Aim of the exercise>
Your task is to transcribe the records exactly, skipping every image.

Records>
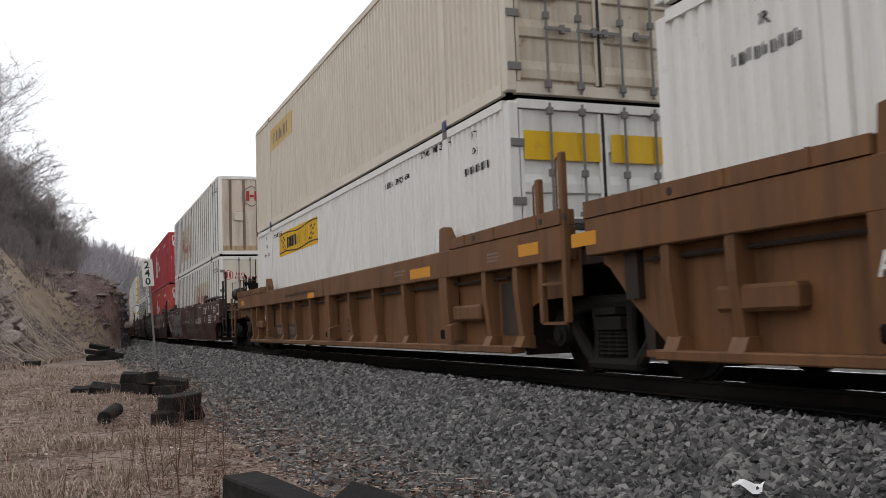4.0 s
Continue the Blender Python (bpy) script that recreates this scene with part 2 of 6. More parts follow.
# ---- mesh tools ----
def box(bm, x0, x1, y0, y1, z0, z1):
    v = [bm.verts.new((x, y, z)) for x in (x0, x1) for y in (y0, y1) for z in (z0, z1)]
    for f in ((0, 1, 3, 2), (4, 6, 7, 5), (0, 4, 5, 1), (2, 3, 7, 6), (0, 2, 6, 4), (1, 5, 7, 3)):
        bm.faces.new([v[i] for i in f])
    return bm


def boxes(*rows, bevel=0.0):
    bm = bmesh.new()
    for r in rows:
        box(bm, *r)
    if bevel:
        bmesh.ops.bevel(bm, geom=bm.edges[:], offset=bevel, segments=1, affect="EDGES")
    return bm


def prism(bm, pts, axis, a, b):
    """A polygon drawn in the two other axes, drawn out along one axis from a to b."""
    def put(p, q):
        return {"x": (q, p[0], p[1]), "y": (p[0], q, p[1]), "z": (p[0], p[1], q)}[axis]
    lo, hi = [bm.verts.new(put(p, a)) for p in pts], [bm.verts.new(put(p, b)) for p in pts]
    bm.faces.new(lo), bm.faces.new(hi[::-1])
    for i in range(len(pts)):
        j = (i + 1) % len(pts)
        bm.faces.new((lo[j], lo[i], hi[i], hi[j]))
    return bm


def tube(bm, path, r, sides=6, closed=False):
    """A round bar along a path of points."""
    rings = []
    pts = [Vector(p) for p in path]
    for i, p in enumerate(pts):
        a, b = pts[max(i - 1, 0)], pts[min(i + 1, len(pts) - 1)]
        if closed:
            a, b = pts[i - 1], pts[(i + 1) % len(pts)]
        d = (b - a).normalized()
        s = d.cross((0, 0, 1) if abs(d.z) < 0.9 else (1, 0, 0)).normalized()
        t = s.cross(d)
        rr = r[i] if isinstance(r, (list, tuple)) else r
        rings.append([bm.verts.new(p + rr * (math.cos(k * math.tau / sides) * s + math.sin(k * math.tau / sides) * t)) for k in range(sides)])
    pairs = list(zip(rings, rings[1:])) + ([(rings[-1], rings[0])] if closed else [])
    for u, w in pairs:
        for k in range(sides):
            bm.faces.new((u[k], u[(k + 1) % sides], w[(k + 1) % sides], w[k]))
    if not closed:
        bm.faces.new(rings[0]), bm.faces.new(rings[-1][::-1])
    return bm


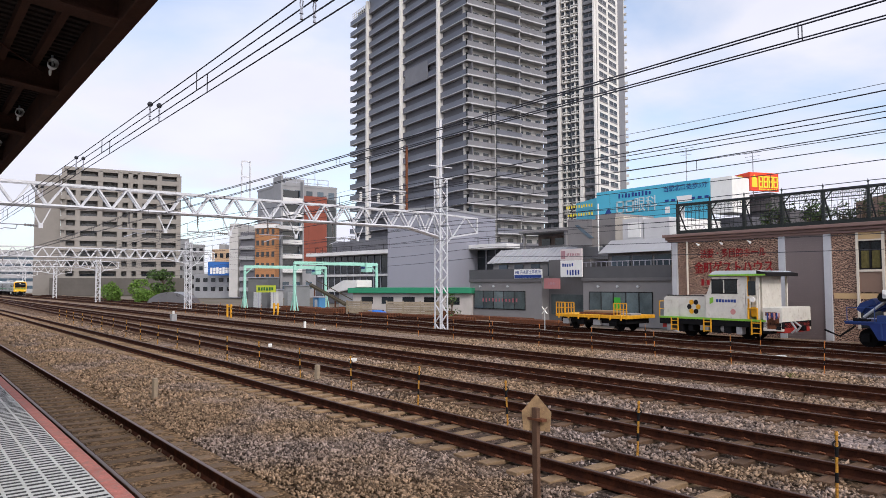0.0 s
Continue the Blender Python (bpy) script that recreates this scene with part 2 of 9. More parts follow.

Answer to the exercise>
4.0 s
Continue the Blender Python (bpy) script that recreates this scene with part 2 of 6. More parts follow.
# ---- mesh tools ----
def box(bm, x0, x1, y0, y1, z0, z1):
    v = [bm.verts.new((x, y, z)) for x in (x0, x1) for y in (y0, y1) for z in (z0, z1)]
    for f in ((0, 1, 3, 2), (4, 6, 7, 5), (0, 4, 5, 1), (2, 3, 7, 6), (0, 2, 6, 4), (1, 5, 7, 3)):
        bm.faces.new([v[i] for i in f])
    return bm


def boxes(*rows, bevel=0.0):
    bm = bmesh.new()
    for r in rows:
        box(bm, *r)
    if bevel:
        bmesh.ops.bevel(bm, geom=bm.edges[:], offset=bevel, segments=1, affect="EDGES")
    return bm


def prism(bm, pts, axis, a, b):
    """A polygon drawn in the two other axes, drawn out along one axis from a to b."""
    def put(p, q):
        return {"x": (q, p[0], p[1]), "y": (p[0], q, p[1]), "z": (p[0], p[1], q)}[axis]
    lo, hi = [bm.verts.new(put(p, a)) for p in pts], [bm.verts.new(put(p, b)) for p in pts]
    bm.faces.new(lo), bm.faces.new(hi[::-1])
    for i in range(len(pts)):
        j = (i + 1) % len(pts)
        bm.faces.new((lo[j], lo[i], hi[i], hi[j]))
    return bm


def tube(bm, path, r, sides=6, closed=False):
    """A round bar along a path of points."""
    rings = []
    pts = [Vector(p) for p in path]
    for i, p in enumerate(pts):
        a, b = pts[max(i - 1, 0)], pts[min(i + 1, len(pts) - 1)]
        if closed:
            a, b = pts[i - 1], pts[(i + 1) % len(pts)]
        d = (b - a).normalized()
        s = d.cross((0, 0, 1) if abs(d.z) < 0.9 else (1, 0, 0)).normalized()
        t = s.cross(d)
        rr = r[i] if isinstance(r, (list, tuple)) else r
        rings.append([bm.verts.new(p + rr * (math.cos(k * math.tau / sides) * s + math.sin(k * math.tau / sides) * t)) for k in range(sides)])
    pairs = list(zip(rings, rings[1:])) + ([(rings[-1], rings[0])] if closed else [])
    for u, w in pairs:
        for k in range(sides):
            bm.faces.new((u[k], u[(k + 1) % sides], w[(k + 1) % sides], w[k]))
    if not closed:
        bm.faces.new(rings[0]), bm.faces.new(rings[-1][::-1])
    return bm


0.0 s
Continue the Blender Python (bpy) script that recreates this scene with part 2 of 9. More parts follow.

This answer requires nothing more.